Understanding Your Configuration

Photo credit: Unsplash: forrestcavale

I believe that it is best to understand the configuration and behavior of the tools I use. I don’t appreciate a ‘black box’ approach to technology. I’ve always wanted to understand how and why things work the way they do.

Throughout my website tech series, I tried to explain the details of my approach and why the work the way they do.

I made a mistake.

Recently, I discovered I was really constrained for RAM on my web server, and was having some issues keeping all the processes running. After some investigation, I discovered the problem. I copied some nginx example configuration from the internet, and didn’t really understand what those values meant.

Here is the new diff from my nginx.conf file:

-  proxy_cache_path /var/cache/nginx levels=1:2 keys_zone=GHOST:100m inactive=24h max_size=2g;
+  proxy_cache_path /var/cache/nginx levels=1:2 keys_zone=GHOST:1m inactive=24h max_size=50m;

-  ssl_session_cache shared:SSL:20m;
+  ssl_session_cache shared:SSL:1m;

You can see I dropped the size of a few things. Let’s start with proxy_cache_path

From the nginx docs:

all active keys and information about data are stored in a shared memory zone, whose name and size are configured by the keys_zone parameter. One megabyte zone can store about 8 thousand keys.

Remember, we are talking about the cache that nginx maintains to hold copies of my Ghost blog pages. There are no where near 8,000 keys that I will be storing the in cache. That shared memory zone was allocated for nginx, no matter how much data I was putting in it. Instantly, 99 MB back in RAM.

I also adjusted the max_size parameter, but that is just for the disk space used before old objects are evicted from my cache. For the HTML being sent by Ghost, 2 GB was excessive, so I dropped it down to 50 MB.

Now, looking at ssl_session_cache, from the docs:

The cache size is specified in bytes; one megabyte can store about 4000 sessions.

Now, I hope to see my readership grow, but an SSL session cache that can hold 4,000 session should be plenty, so another 19 MB in RAM saved.

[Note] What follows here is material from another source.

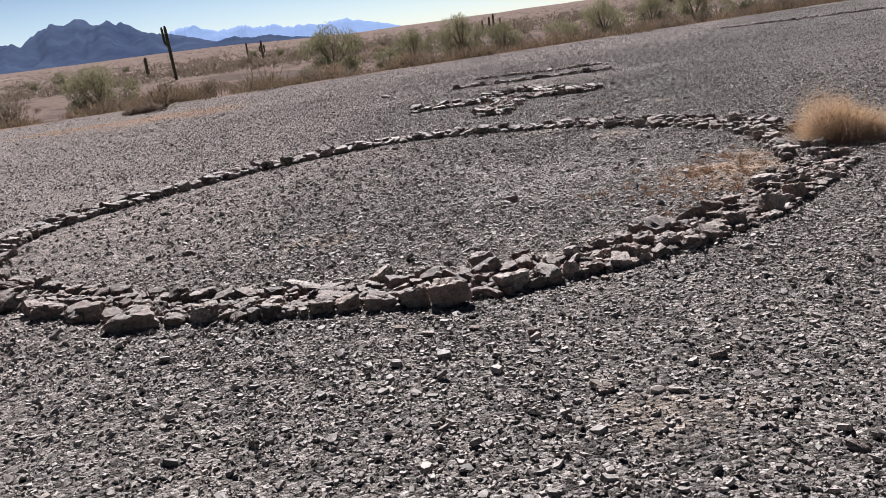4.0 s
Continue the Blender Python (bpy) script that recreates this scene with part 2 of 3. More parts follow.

The lesson here is simple, there are lot of great examples of server configuration items on the internet. It is important to consider the server you are deploying. If, as in my case, it is just a tiny DigitalOcean server, you might need to adjust some things. You will need to consider the RAM, CPU, Storage, and software of your server, as well as the traffic you expect.

Most of all, make sure you understand what the directives your configuration uses are actually doing, and what each parameter means for the performance and stability of your setup.